### What you will do
Where a line contains the word "with", copy that line in full.
-------
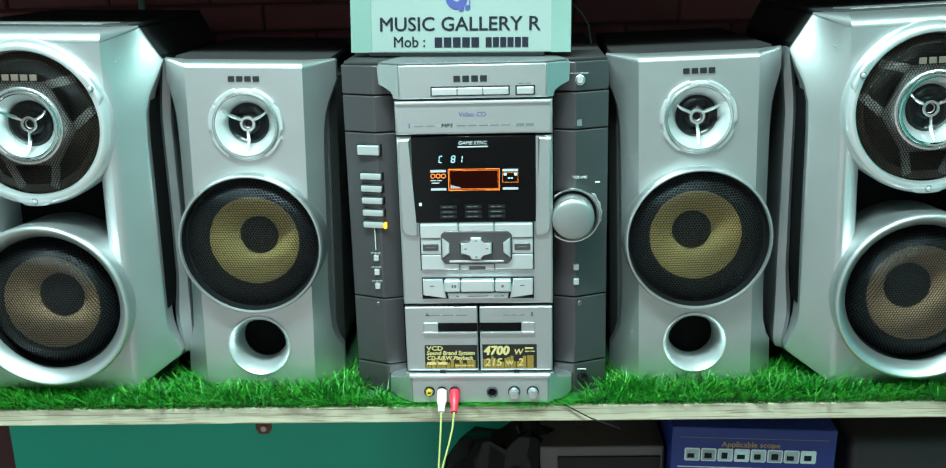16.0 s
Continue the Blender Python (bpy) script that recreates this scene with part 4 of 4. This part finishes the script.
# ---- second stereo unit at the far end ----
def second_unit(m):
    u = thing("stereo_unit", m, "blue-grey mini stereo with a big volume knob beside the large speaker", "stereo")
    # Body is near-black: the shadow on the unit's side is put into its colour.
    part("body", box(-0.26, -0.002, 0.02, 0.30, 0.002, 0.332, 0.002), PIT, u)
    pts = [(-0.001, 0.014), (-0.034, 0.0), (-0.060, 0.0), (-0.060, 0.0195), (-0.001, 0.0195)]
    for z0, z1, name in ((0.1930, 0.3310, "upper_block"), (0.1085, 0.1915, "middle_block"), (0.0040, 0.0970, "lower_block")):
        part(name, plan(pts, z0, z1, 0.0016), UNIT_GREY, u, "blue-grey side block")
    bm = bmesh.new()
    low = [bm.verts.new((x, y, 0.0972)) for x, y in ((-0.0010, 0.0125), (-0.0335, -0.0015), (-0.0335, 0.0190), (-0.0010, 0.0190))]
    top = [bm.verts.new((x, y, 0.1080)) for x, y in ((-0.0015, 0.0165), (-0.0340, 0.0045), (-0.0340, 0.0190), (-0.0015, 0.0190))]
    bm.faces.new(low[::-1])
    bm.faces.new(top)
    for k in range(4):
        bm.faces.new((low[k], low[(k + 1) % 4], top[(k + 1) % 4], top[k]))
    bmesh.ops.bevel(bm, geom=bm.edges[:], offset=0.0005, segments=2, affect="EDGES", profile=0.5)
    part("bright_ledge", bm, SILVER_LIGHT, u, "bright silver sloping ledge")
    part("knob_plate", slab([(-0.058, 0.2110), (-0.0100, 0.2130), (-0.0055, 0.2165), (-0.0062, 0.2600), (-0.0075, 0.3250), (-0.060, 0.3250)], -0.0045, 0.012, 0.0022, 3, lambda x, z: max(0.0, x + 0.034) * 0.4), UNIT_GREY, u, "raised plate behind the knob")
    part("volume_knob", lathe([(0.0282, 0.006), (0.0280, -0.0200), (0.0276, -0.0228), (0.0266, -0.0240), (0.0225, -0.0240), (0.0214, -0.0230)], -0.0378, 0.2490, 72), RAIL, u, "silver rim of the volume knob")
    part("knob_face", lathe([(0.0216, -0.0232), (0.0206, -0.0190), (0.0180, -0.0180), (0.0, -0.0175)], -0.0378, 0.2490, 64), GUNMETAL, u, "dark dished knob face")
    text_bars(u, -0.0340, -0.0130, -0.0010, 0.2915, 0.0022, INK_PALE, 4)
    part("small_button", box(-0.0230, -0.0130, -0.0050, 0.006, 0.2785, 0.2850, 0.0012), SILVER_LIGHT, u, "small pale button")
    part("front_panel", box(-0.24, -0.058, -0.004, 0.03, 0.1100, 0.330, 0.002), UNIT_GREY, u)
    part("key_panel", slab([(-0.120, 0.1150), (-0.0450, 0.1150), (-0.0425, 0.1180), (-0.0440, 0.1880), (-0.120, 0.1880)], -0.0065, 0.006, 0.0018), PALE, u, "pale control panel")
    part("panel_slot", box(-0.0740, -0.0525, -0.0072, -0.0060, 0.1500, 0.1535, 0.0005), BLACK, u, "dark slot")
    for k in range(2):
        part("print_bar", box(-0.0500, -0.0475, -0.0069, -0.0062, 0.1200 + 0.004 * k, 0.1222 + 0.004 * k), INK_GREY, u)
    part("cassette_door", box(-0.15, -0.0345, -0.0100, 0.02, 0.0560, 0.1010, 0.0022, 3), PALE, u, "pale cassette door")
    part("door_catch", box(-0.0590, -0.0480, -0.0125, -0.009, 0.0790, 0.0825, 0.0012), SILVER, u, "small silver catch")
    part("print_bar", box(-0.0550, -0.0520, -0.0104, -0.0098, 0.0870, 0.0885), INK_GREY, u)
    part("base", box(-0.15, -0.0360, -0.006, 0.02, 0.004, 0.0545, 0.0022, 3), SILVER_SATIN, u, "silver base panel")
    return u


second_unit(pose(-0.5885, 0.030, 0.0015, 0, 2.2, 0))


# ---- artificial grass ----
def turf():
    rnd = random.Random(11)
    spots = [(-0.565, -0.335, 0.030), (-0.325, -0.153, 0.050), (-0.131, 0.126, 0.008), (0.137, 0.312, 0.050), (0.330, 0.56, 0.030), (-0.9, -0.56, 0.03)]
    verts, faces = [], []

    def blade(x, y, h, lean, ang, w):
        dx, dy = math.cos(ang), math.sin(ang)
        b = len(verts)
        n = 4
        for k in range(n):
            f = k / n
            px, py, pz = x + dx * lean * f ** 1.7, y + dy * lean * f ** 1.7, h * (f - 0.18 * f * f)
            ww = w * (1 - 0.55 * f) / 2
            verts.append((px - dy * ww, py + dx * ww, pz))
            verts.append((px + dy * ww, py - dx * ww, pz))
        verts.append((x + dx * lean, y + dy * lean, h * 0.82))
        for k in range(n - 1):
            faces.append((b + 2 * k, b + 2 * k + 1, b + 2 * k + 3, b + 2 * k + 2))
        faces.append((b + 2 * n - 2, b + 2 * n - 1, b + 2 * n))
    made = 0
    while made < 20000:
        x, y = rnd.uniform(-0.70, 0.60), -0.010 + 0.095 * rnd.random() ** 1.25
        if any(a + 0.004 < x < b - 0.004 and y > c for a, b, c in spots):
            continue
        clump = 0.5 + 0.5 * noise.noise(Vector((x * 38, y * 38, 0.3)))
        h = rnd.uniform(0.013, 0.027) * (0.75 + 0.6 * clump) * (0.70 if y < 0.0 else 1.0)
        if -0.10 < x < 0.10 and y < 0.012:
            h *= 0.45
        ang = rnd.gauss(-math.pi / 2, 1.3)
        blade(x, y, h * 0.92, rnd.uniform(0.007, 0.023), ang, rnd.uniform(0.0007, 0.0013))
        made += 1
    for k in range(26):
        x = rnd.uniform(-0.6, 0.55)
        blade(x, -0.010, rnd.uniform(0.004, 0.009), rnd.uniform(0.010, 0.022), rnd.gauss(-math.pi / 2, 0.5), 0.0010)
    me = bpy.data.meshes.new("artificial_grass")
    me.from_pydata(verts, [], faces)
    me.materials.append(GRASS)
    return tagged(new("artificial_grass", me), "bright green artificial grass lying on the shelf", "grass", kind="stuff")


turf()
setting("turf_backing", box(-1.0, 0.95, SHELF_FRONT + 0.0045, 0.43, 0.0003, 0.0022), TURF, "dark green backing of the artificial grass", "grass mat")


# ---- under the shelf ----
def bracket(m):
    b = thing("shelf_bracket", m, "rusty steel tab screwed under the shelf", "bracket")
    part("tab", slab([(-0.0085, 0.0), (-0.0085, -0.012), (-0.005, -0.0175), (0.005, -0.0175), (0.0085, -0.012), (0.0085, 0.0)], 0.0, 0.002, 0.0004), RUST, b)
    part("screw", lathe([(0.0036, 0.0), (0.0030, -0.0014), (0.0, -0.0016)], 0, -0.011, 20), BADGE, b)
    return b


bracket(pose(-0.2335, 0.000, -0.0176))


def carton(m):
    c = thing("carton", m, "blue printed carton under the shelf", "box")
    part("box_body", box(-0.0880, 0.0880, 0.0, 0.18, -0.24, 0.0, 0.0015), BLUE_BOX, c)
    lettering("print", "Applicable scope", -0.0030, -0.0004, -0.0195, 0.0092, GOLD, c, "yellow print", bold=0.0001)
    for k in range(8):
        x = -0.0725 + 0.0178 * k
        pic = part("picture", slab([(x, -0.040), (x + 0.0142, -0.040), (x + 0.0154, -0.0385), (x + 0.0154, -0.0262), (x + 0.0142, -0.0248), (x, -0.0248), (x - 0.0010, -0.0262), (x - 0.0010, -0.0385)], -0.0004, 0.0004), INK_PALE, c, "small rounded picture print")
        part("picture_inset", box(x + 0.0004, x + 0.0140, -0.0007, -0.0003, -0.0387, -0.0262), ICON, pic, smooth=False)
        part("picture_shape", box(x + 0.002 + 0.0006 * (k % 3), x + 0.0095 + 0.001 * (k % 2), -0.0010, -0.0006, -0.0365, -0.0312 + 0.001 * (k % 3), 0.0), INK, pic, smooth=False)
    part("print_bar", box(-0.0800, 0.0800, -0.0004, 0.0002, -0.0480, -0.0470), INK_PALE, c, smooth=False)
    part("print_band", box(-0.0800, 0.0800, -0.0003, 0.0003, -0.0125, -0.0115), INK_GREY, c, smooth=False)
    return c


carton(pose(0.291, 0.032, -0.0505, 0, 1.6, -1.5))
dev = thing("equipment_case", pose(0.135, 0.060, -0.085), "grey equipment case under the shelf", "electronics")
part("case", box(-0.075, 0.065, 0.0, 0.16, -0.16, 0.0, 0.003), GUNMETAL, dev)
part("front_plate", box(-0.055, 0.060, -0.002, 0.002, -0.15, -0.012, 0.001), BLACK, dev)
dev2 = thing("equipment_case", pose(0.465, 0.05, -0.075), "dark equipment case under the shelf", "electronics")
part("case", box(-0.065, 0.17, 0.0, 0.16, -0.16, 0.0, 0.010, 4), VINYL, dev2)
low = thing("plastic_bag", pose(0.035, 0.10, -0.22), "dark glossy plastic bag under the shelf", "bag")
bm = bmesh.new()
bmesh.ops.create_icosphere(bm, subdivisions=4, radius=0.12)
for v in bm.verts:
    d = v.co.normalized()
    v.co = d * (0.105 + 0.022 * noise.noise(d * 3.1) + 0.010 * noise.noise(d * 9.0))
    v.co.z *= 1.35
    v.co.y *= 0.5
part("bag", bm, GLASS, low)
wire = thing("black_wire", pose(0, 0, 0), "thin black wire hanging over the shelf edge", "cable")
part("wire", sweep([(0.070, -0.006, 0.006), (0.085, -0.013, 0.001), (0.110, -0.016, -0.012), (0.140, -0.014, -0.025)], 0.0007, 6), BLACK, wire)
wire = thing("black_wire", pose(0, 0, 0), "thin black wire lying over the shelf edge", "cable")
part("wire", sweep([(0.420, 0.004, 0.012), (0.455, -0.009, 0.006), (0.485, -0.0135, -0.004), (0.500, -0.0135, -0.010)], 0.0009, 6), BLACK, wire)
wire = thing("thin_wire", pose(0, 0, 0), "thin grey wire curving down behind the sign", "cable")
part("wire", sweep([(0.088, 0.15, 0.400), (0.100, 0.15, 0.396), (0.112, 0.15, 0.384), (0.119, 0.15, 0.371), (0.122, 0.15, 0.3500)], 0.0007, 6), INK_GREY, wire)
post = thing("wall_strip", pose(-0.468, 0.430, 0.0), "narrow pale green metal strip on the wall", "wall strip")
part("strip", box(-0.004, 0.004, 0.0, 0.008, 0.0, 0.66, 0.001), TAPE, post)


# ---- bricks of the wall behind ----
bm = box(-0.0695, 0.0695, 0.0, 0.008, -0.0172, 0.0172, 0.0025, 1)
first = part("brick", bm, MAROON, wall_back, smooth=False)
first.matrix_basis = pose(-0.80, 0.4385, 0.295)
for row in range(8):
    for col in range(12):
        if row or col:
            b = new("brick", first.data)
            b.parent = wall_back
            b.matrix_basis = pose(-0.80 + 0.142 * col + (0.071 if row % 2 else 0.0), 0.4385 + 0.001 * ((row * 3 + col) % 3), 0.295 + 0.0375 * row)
-------
### Complete response
Continue the Blender Python (bpy) script that recreates this scene with part 4 of 4. This part finishes the script.
    u = thing("stereo_unit", m, "blue-grey mini stereo with a big volume knob beside the large speaker", "stereo")